(October 29, 2009) – Bucking the trend of other top American schools, Stanford University has altered the formula under which payouts are made from its endowment to the university.
Traditionally, the university—like almost all of its peers—has used a “smoothing formula” to spread endowment losses over five years, the result being that any increase or decrease in the endowment’s capital base would have little immediate effect on the amount that the university draws from the fund. However, after a 27% decline in the school’s endowment—which now stands at $12.6 billion—President John Hennessy has stipulated that smoothing will be done over two years, according to Bloomberg. The result: The financial collapse of 2008 will be felt more sharply than at other endowments but, if a recovery follows, will have less of an impact five years from now.
The Stanford endowment contributed 29% of the school’s operating budget in fiscal 2009. As a result of the new policy, the school will reduce this amount over the next two years.

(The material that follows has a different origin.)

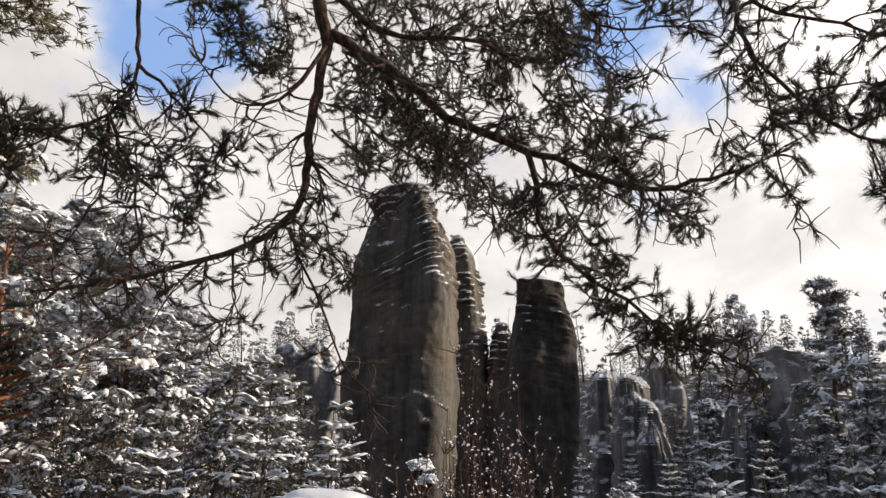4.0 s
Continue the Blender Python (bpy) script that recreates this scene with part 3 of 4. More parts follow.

“It is only in those crunch times that we really say, ‘Which things no longer make sense?’” Hennessy told Bloomberg. “That’s a healthy process. Not a painless process, but a healthy process.” According to Hennessy, the steep cuts will lead to normal hiring and growth more quickly than at other schools. By comparison, Yale University, the country’s second largest school endowment behind Harvard, likely will continue to make cuts through 2014.